Joacim Rosenlund defended his doctoral thesis in 2017, a dissertation in which he studied how academia, the trade and industry, and authorities can collaborate on future environmental challenges. However, it was not clear from the beginning that he would work with environmental issues.
“When I saw Jurassic Park for the first time, I thought that the researchers who made dinosaurs come to life through cloning were cool. DNA seemed interesting. The first thing I did after finishing upper secondary school was to work at a genetics laboratory in London, but that was not the field of research in which I ended up later. As it turned out, I wasn’t that good at laboratory work, and I studied some sociology before embarking on the environmental science path”, Rosenlund explains.

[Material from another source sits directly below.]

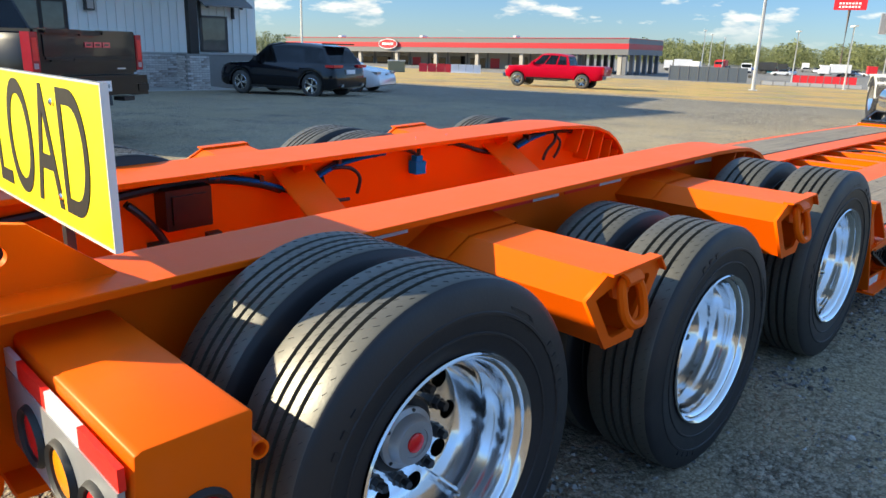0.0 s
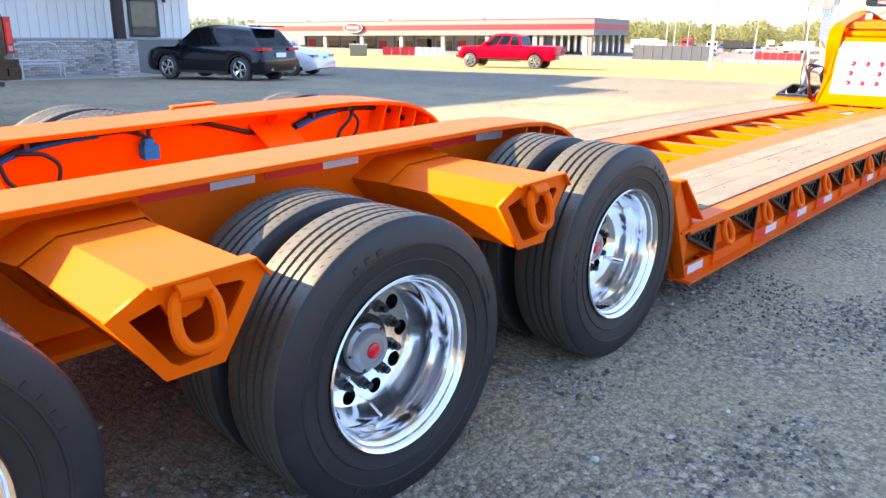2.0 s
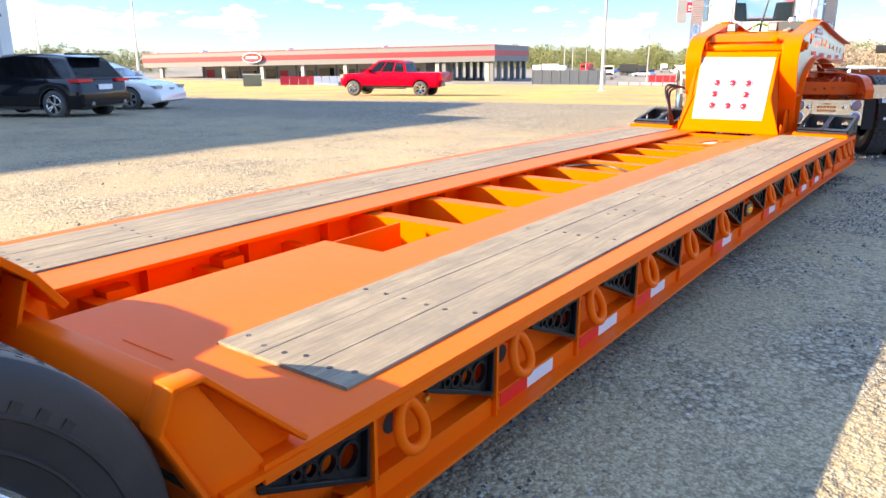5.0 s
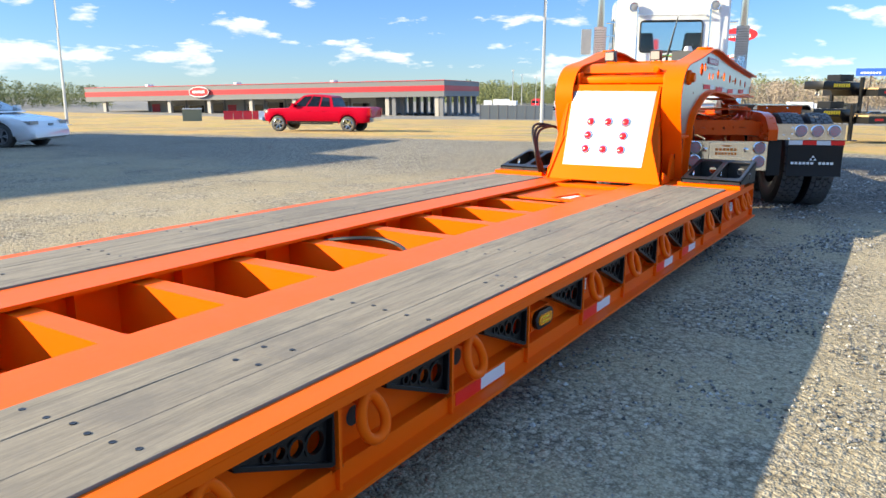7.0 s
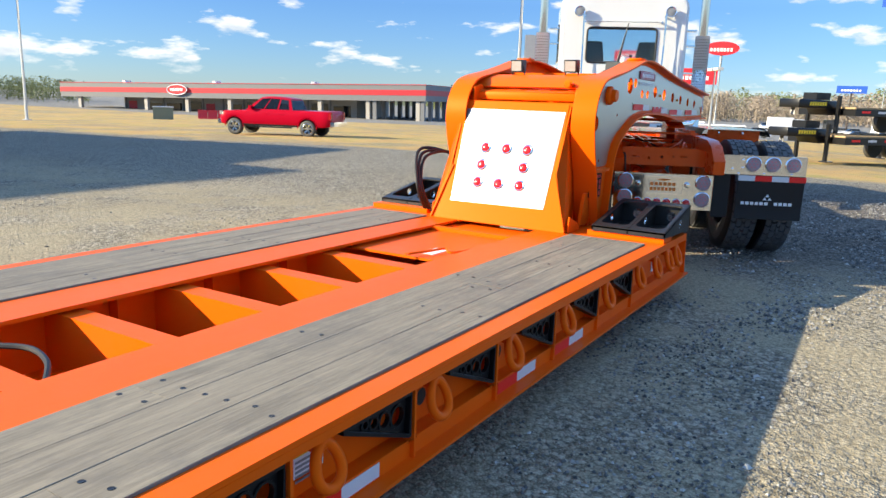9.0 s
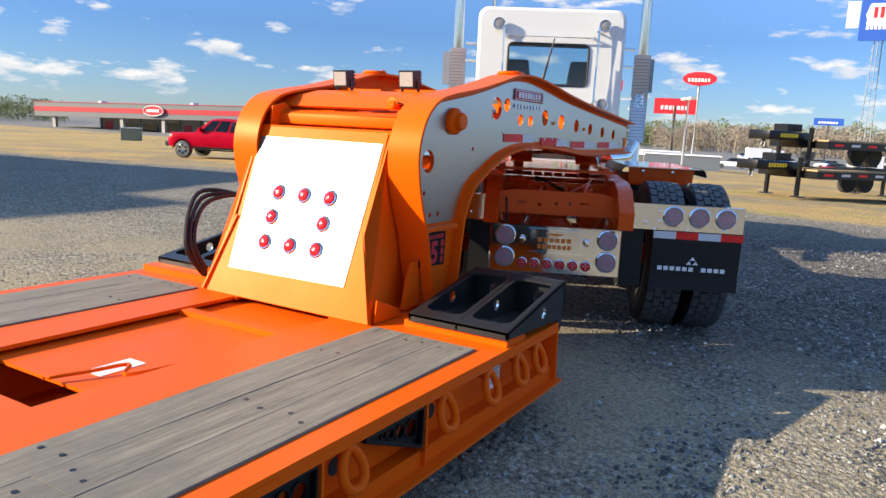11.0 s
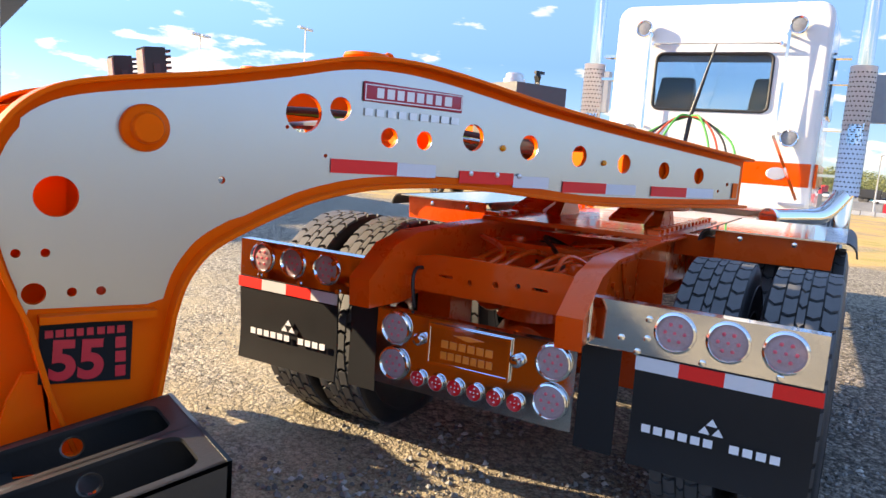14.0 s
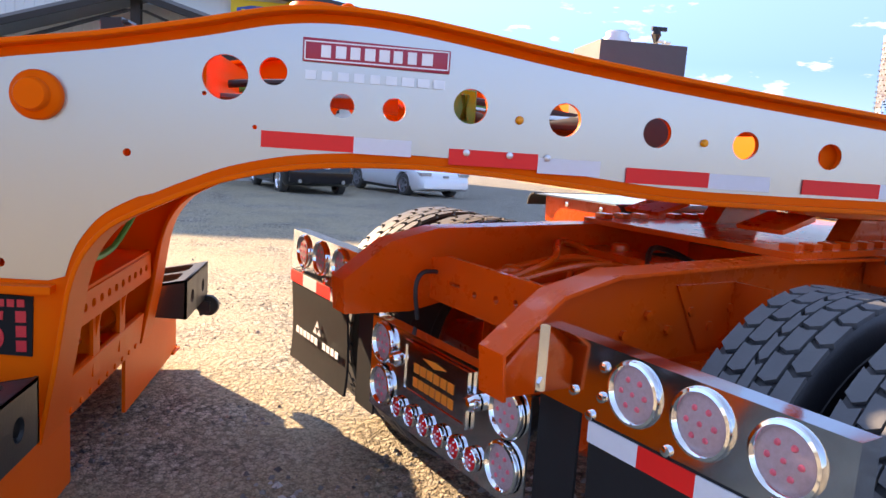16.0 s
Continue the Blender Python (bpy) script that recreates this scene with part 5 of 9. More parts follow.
HOLES = [(13.148, 1.265, 0.052), (13.045, 1.10, 0.013), (13.12, 1.10, 0.013), (13.09, 0.98, 0.028), (13.19, 0.98, 0.014), (13.27, 0.98, 0.014), (13.91, 1.572, 0.058), (14.05, 1.60, 0.036),
         (14.26, 1.512, 0.032), (14.42, 1.512, 0.031), (14.66, 1.54, 0.047), (14.97, 1.52, 0.046), (15.285, 1.50, 0.042), (15.60, 1.48, 0.040), (15.91, 1.462, 0.038), (16.21, 1.447, 0.037),
         (13.63, 1.33, 0.012), (13.85, 1.52, 0.007), (14.0, 1.43, 0.007), (14.82, 1.508, 0.014), (15.45, 1.478, 0.013), (16.48, 1.41, 0.011), (16.40, 1.37, 0.009)]
LEG_R = [(13.385, 0.43), (13.43, 0.66)]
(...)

Gamified environmental house will make recycling more fun
At the time being, Rosenlund is, among other things, working on a project with Region Kalmar and Region Kronoberg for a more circular economy. In collaboration with the regions, he studies what such a transition could look like and what tools can be used in order for companies and municipalities to achieve a more circular economy. He also leads the project “Det spelifierade miljöhuset” [The gamified environmental house], which is a collaboration with, among others, Kretslopp Sydost.
“We are currently constructing a new building for waste sorting. It will be a glossy work of art located in Kalmar. Once the building is in place, the idea is to make recycling an experience and to encourage better sorting of waste. With inspiration from the gaming world, this can be, for instance, collaboration, collecting points, or other things that make recycling a more fun experience”, Rosenlund continues.

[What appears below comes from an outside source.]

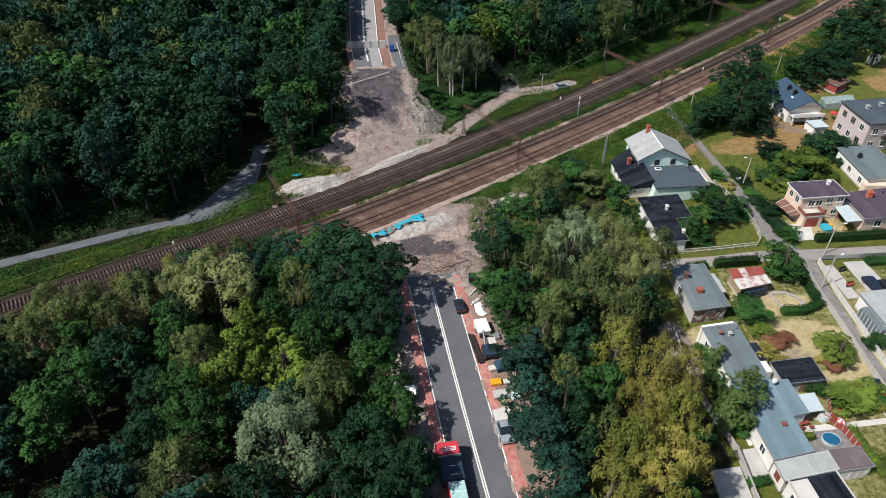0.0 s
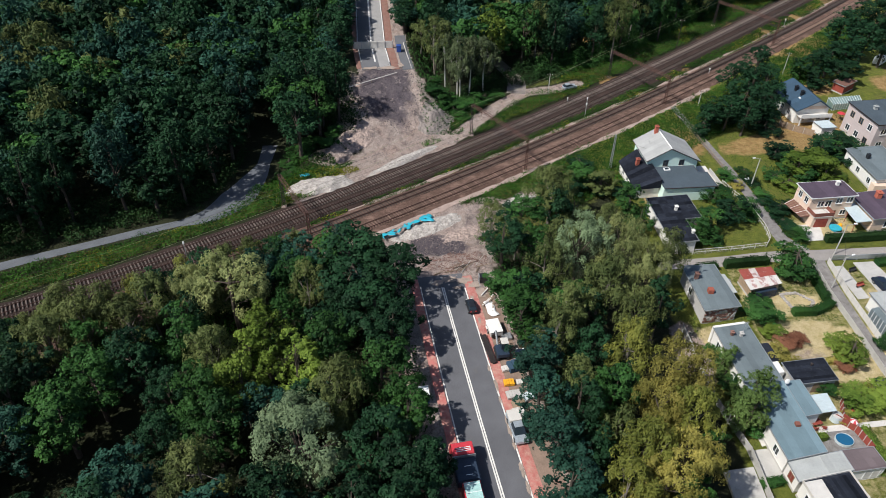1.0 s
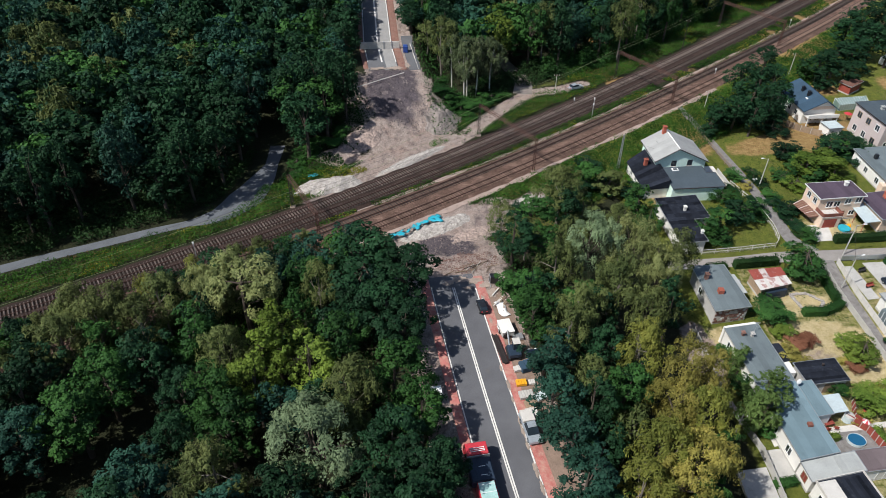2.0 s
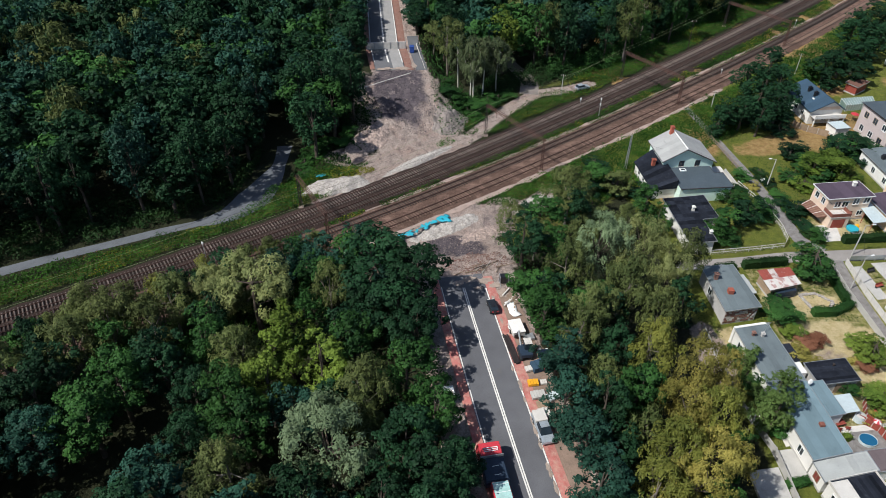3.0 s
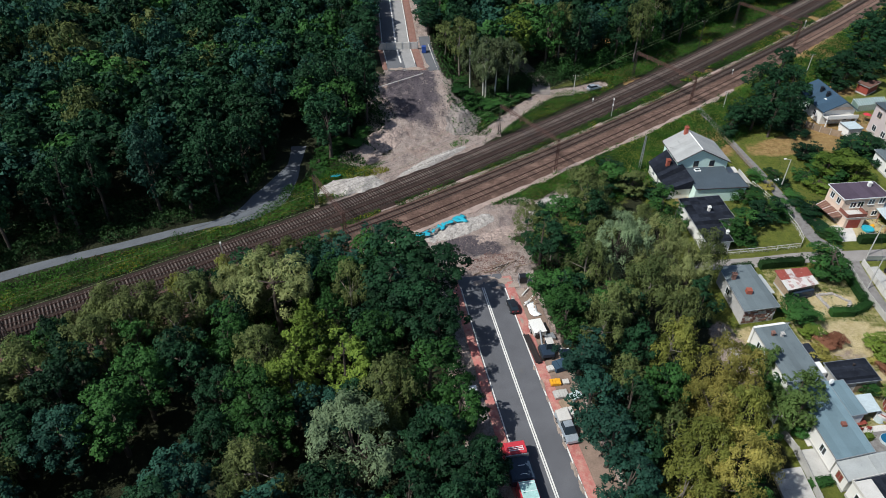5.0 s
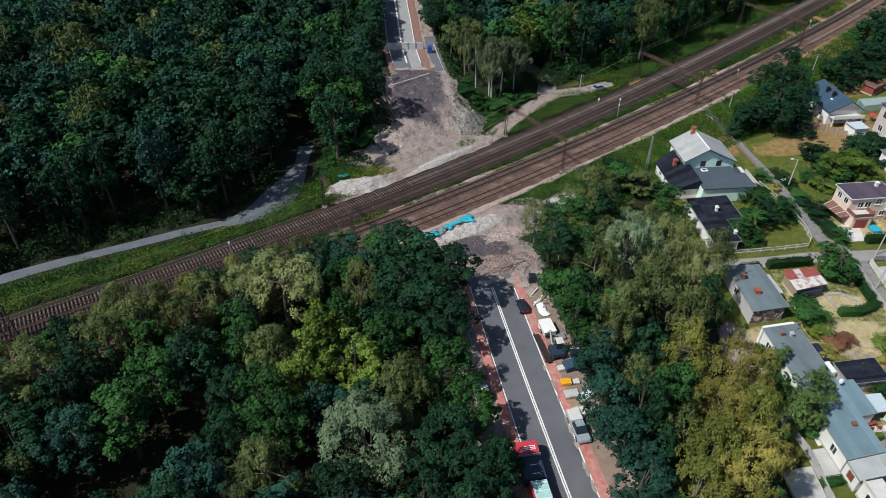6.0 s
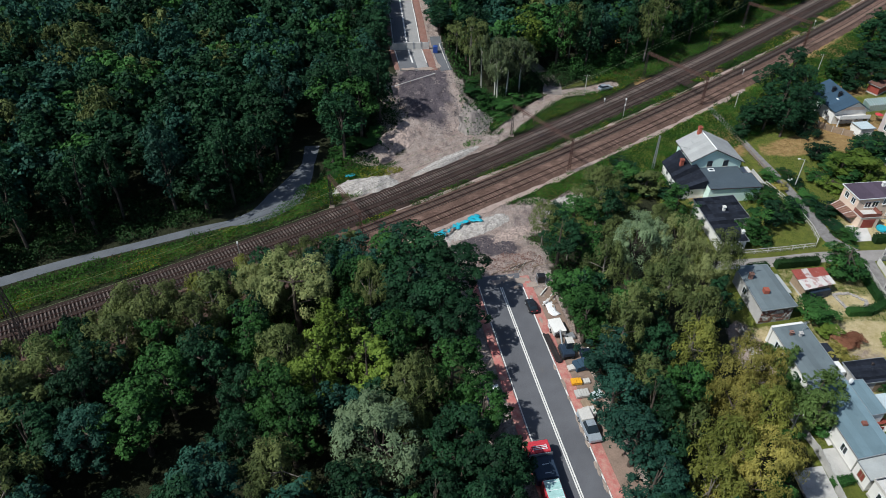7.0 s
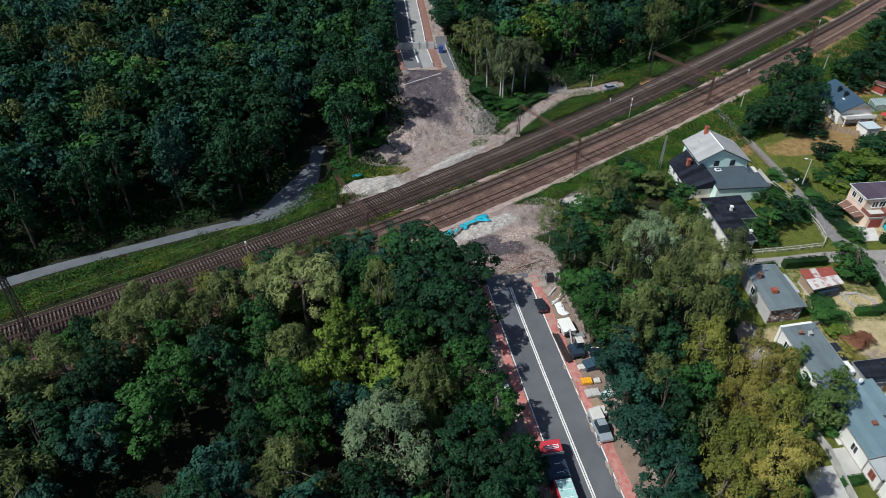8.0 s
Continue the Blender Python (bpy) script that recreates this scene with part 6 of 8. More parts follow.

Success factors for a circular economy
Thinking circularly is quite complicated. The producers must do it right from the beginning with the right quality and the right choice of material. What is more, recycled materials must also be cheaper than new ones, which is not always the fact today. This is a major transition, which means that is also a major challenge.
“By thinking climate-smart from the beginning, it is possible to extend the lifespan of the product or to make it easier for the consumer to repair it at a later stage. If, for instance, renting a product, it is easy to get it repaired or exchanged. This means that the parts of the products can be utilised by the manufacturer directly. It is also about expectations. Do we expect to have a perfect, new mobile phone, or can we make do with a slightly simpler one for some time still? What is necessary and what is luxury consumption, really?”, Rosenlund continues.
Circular economy – a broad field of research
In the future, Rosenlund would like to continue conducting research within the field and it seems there will be no shortage of questions that need to be dealt with.
“There are plenty of interesting ideas to continue working with. Making the true value/cost of the material in products visible, as well as where these materials come from. What actually drives consumption and production from the start. It would also be interesting to continue working with household waste. We will have to tackle the waste issue for quite some time ahead, which means that getting as good a recycling in place as possible will make a difference”, says Rosenlund.
Hope for the future
Even though we are facing major challenges, and very many things must match up, Rosenlund has a positive view of the future. He thinks that many things are moving in the right direction.
“So much is happening right now, and a lot of people are taking good initiatives – also in Småland I’ve seen many organisation that set good examples. We will become more circular. It may not be possible to become 100 percent circular, but there is great potential for major improvement. Hopefully, ten years from now, we will look back on this time and be amazed at how wasteful we were!, Rosenlund concludes.